The degree to which people expect a RPG experience to strongly map to its more native media forms varies considerably; this is likely why you have a number of supers games that come later which don't match up as well in your view, because they were designed assuming some native genre elements were not wanted by the players. In fact, I'd argue the ongoing evolution of games in the genre is a process of iterating toward what people perceive as the market's desires here (along with some games that stake out particular levels of this and just decide that's where they're going to stand and the hell with it, but I think a game like M&M shows an attempt to push certain things closer to the native genre in some areas while consciously avoiding doing so in others).
I think the problem I have with this is that you're presupposing a level of design consciousness that hasn't been present reliably in RPGs pre-2010 (though it becomes increasingly common since the early 1990s).
Like the "not wanted" genre elements and "perceive as the markets desires". I think the vast majority of Supers RPG or Supers expansion designs over gaming history were way more naive than this. By naive, I mean, the designers weren't even thinking about those things. They weren't considering and rejecting stuff, they just weren't thinking beyond simple representational design. That's the big issue with a lot of Supers designs. They concentrate very hard on finding ways to "represent" a huge range of superpowers within a system, but they don't think "maybe the system itself is what needs to change". The system is seen as a constant in these games, and even when it does change, it's not typically due to a perceived need to make the game work better for a genre, it's usually to correct some sort of numerical exploit, or slightly streamline some particularly clunky mechanic.

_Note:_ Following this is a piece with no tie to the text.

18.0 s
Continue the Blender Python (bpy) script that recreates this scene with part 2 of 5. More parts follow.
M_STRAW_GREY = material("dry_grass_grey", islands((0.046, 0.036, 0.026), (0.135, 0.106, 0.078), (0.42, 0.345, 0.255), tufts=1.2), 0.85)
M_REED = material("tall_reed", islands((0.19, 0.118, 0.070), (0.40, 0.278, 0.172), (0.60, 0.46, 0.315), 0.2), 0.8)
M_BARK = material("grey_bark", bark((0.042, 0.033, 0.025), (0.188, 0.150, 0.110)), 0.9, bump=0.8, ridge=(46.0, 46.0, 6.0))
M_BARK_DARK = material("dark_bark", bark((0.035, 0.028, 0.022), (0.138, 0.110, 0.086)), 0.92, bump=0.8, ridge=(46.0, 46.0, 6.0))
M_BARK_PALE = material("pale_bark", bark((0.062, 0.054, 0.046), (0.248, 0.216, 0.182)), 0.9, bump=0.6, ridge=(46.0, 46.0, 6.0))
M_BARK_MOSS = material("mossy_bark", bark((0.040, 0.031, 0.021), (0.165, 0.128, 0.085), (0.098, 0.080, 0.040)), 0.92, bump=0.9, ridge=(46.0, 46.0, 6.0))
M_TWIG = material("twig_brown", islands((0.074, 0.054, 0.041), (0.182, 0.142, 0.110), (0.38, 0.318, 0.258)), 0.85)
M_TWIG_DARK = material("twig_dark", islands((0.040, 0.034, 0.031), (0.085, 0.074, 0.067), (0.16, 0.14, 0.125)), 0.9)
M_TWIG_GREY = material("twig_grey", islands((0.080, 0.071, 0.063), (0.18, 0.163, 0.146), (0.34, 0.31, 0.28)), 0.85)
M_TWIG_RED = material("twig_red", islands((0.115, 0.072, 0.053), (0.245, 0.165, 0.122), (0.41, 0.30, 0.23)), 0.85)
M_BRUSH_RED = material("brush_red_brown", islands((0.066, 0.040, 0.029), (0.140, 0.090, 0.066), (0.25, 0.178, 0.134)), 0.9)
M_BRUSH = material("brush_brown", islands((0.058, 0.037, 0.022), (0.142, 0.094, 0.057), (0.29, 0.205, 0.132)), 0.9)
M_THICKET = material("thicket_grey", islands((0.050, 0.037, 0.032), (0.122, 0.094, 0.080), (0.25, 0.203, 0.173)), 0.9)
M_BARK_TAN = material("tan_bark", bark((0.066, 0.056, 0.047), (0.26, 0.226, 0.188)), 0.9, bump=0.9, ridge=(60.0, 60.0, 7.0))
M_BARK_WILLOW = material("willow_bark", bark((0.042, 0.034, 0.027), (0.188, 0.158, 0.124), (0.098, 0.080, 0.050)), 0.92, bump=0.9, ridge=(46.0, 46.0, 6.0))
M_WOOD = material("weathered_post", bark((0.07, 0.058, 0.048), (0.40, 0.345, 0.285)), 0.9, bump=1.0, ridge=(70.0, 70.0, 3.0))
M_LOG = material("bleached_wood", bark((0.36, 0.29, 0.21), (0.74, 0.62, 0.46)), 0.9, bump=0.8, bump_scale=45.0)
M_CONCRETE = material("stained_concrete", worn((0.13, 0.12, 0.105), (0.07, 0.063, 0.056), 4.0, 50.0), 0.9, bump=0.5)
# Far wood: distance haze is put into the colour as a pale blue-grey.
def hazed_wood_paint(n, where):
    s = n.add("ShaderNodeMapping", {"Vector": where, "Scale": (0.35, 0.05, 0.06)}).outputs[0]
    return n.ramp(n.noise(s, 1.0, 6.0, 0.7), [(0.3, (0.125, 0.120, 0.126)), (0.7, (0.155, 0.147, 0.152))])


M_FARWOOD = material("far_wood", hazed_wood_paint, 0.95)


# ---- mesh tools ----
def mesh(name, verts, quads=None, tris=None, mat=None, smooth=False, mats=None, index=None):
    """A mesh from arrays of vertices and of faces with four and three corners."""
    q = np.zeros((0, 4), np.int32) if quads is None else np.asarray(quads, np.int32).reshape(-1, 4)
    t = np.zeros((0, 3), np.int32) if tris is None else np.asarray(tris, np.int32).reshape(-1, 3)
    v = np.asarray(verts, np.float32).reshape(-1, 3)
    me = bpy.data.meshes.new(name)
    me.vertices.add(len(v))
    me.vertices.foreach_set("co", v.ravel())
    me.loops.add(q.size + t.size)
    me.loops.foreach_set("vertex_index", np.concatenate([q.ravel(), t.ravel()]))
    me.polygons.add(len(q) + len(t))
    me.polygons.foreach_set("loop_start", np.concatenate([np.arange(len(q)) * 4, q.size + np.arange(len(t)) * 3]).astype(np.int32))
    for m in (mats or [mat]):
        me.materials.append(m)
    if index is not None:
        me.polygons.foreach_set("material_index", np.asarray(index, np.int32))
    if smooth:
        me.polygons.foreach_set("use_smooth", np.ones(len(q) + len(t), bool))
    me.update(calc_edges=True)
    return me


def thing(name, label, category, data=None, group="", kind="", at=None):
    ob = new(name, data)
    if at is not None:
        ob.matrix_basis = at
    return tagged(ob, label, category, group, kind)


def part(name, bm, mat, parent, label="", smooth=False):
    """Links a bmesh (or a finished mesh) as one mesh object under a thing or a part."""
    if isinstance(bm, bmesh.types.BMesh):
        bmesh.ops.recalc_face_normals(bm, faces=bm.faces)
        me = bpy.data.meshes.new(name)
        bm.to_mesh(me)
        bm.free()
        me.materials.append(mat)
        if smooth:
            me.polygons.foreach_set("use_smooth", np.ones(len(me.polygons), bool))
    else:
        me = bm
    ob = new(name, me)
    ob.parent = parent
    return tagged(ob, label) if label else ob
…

The market is complicit in a sense that relatively few players were asking for more, but the idea that designers thought "Well, we could make this more like the actual genre, but no-one wants that!" falls flat to me, because there's no evidence that's actually going on with these designs.
And I think supporting my argument is that post-2005 the number of games taking the "here's a system, let's just use it for Supers regardless of whether it makes sense" declines increasingly steeply. Fewer and fewer Supers RPGs don't work pretty well at representing comics and movies. They may do so with some pretty wacky mechanics, but they tend to produce games that look like comics/movies, which a lot of earlier systems totally did not - or, as I pointed out, ironically looked like deconstructions of superhero stuff, like The Boys. Stuff like HERO/Champions is still around but it's not going to be the system of choice for anyone looking for a superhero RPG now, just something people already familiar with that like.

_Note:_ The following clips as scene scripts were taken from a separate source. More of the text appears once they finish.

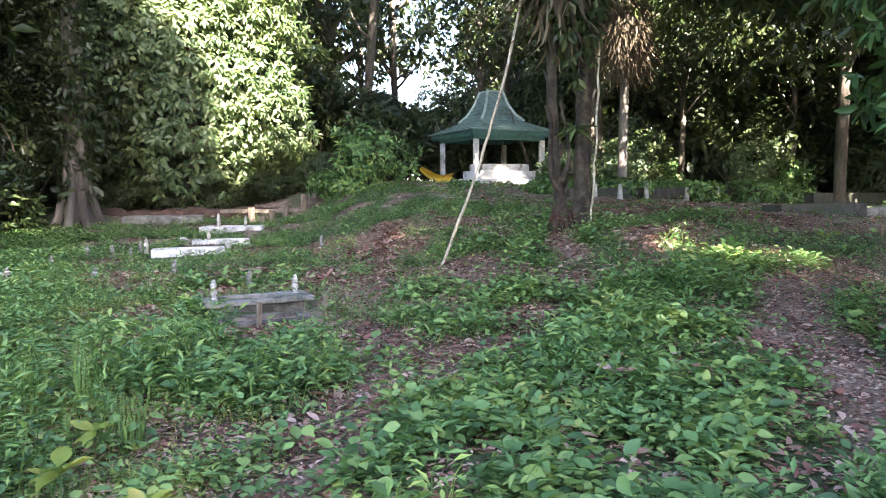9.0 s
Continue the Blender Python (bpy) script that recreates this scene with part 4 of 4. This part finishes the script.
def thicket(seed, r, h, n):
    x, y = 320.0, 300.0 + 8 * seed
    z = gz(x, y)
    t = thing("thicket", x, y, z, 0, "dense dark green undergrowth thicket", "undergrowth", "thickets")
    rs, rn = np.random.RandomState(seed), random.Random(seed)
    bm = bmesh.new()
    for i in range(10):
        an = rn.uniform(0, 6.28)
        pts = limb((0.8 * math.cos(an), 0.8 * math.sin(an), 0), (0.5 * math.cos(an), 0.5 * math.sin(an), 1), h * 0.8, rn)
        tube(bm, pts, [0.035 - 0.004 * k for k in range(len(pts))], 5)
    tagged(part("branchwork", bm, M_BARK, t), kind="stuff")
    p, o = crown_points(rs, n, (0, 0, h * 0.45), (r, r * 0.8, h * 0.6), shell=0.35, lump=0.4)
    k = p[:, 2] > 0.02
    part_mesh("leaf_mass", foliage("leaves", rs, p[k], o[k], 6, 0.27, 0.12, 0.5), M_LEAF_DARK, t)
    return t


tk = [thicket(1, 2.6, 3.2, 1700), thicket(2, 2.4, 4.2, 1900)]
rn = random.Random(12)
tspots = [(-14 + 2.9 * i + rn.uniform(-0.6, 0.6), 33.2 + rn.uniform(-0.7, 0.7)) for i in range(18)]
tspots += [(-10.5 + 2.7 * i, 23.6 + rn.uniform(-0.5, 0.5)) for i in range(5)]
tspots += [(-14, 15.5), (-13, 19), (1.0, 26.6), (0.0, 29.5), (5.0, 32.0),
           (24.5, 25.5), (27.5, 23.0), (30.0, 19.0), (31.5, 15.0), (31.0, 11.0), (30.0, 6.5), (28, 1.5), (21.5, 28.5), (34, 22), (22, 31.5), (30.5, 24.5), (32.5, 27), (26.5, 28.0)]
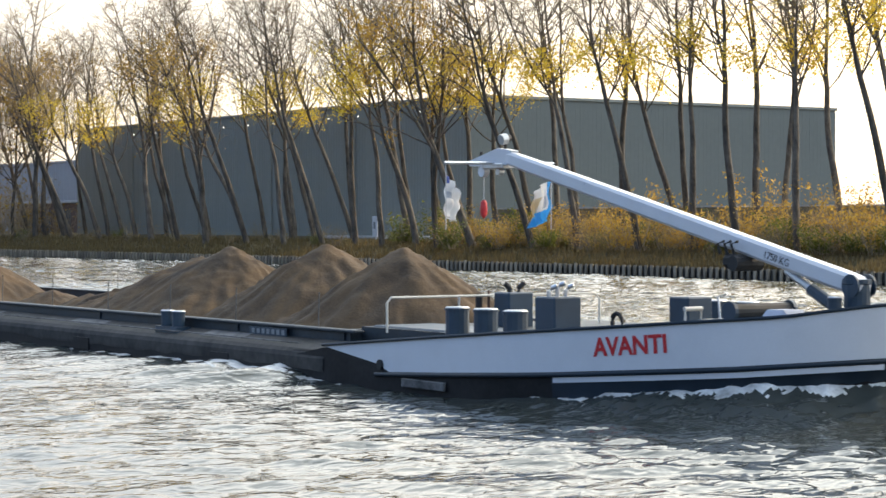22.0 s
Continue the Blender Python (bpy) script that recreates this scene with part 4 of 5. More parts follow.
folds = [[fl.verts.new((-0.02 - (0.020 + 0.004 * j) * i - 0.03 * math.sin(j * 0.9), -0.02 - 0.02 * i + 0.035 * math.sin(i * 1.9 + j * 0.6), -0.105 * j - 0.03 * i * (1 + 0.2 * j))) for i in range(4)] for j in range(7)]
for a, b in zip(folds, folds[1:]):
    for i in range(3):
        fl.faces.new((a[i], a[i + 1], b[i + 1], b[i]))
bmesh.ops.solidify(fl, geom=fl.faces, thickness=0.01)
pennant = part("pennant", fl, M_YELLOW, mast, "small yellow cloth pennant")
pennant.location = (-2.15, 0.05, 2.92)

# ---- jib crane: foot on the fore deck, tip aft over the hold
crane = part("crane_column", turned([(0.30, 0), (0.30, 0.12), (0.24, 0.14), (0.24, 0.62), (0.27, 0.64), (0.27, 0.72)], 16, (-3.5, 0, 1.72)), M_SLATE, barge, "slate-blue crane column")
foot, tip = Vector((-3.45, 0.0, 2.32)), Vector((-14.45, 0.0, 4.90))
ax = (tip - foot).normalized()
up = ax.cross(Vector((0, 1, 0))) * -1
if up.z < 0:
    up = -up
bm = bmesh.new()
rings = []
for f, hh, ww in ((-0.015, 0.09, 0.13), (0.0, 0.17, 0.15), (0.02, 0.18, 0.16), (0.9, 0.16, 0.14), (0.985, 0.15, 0.13), (1.0, 0.10, 0.11)):
    c = foot + ax * ((tip - foot).length * f)
    e = 0.35
    rings.append([bm.verts.new(c + up * hh * a + Vector((0, 1, 0)) * ww * b) for a, b in ((-1, -1 + e), (-1 + e, -1), (1 - e, -1), (1, -1 + e), (1, 1 - e), (1 - e, 1), (-1 + e, 1), (-1, 1 - e))])
for a, b in zip(rings, rings[1:]):
    for i in range(8):
        bm.faces.new((a[i], a[(i + 1) % 8], b[(i + 1) % 8], b[i]))
bm.faces.new(rings[0])
bm.faces.new(rings[-1][::-1])
boom = part("boom", bm, M_WHITE, barge, "white box-section crane boom")
part("pivot_cheek", rod(foot + Vector((0, -0.23, 0)), foot + Vector((0, -0.19, 0)), 0.215, n=18), M_SLATE, boom)
part("pivot_cheek", rod(foot + Vector((0, 0.19, 0)), foot + Vector((0, 0.23, 0)), 0.215, n=18), M_SLATE, boom)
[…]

(I do agree that HERO did make it easy to knock people out - that seemed to be the one real concession to genre, and a conscious design element. It got in because so many supers had no-killing codes, and it's really obvious if an NPC is dead or not, so even in the naive design era, they took that into account.)
I think I'd characterize it who want that style of story's output, but not its input. The output interests them, but not the tedium of setting it up. Frankly, I'm often that way about investigations.
I don't think it's quite that simple. It's not just output, but also vibe/style. With heists it's particularly obvious, because they want the Oceans 11 or the like, but without the planning, just the actual heist sequence. I don't think that's really just "output", because it's also the process. It's more like procedural vs drama. Some people want to do most of the thing, maybe not in minute detail, but they want to do it in order, have one thing lead to the next, and so on. Others just want the dramatic bits. Neither is inherently superior/inferior but they are supported by different rules approaches.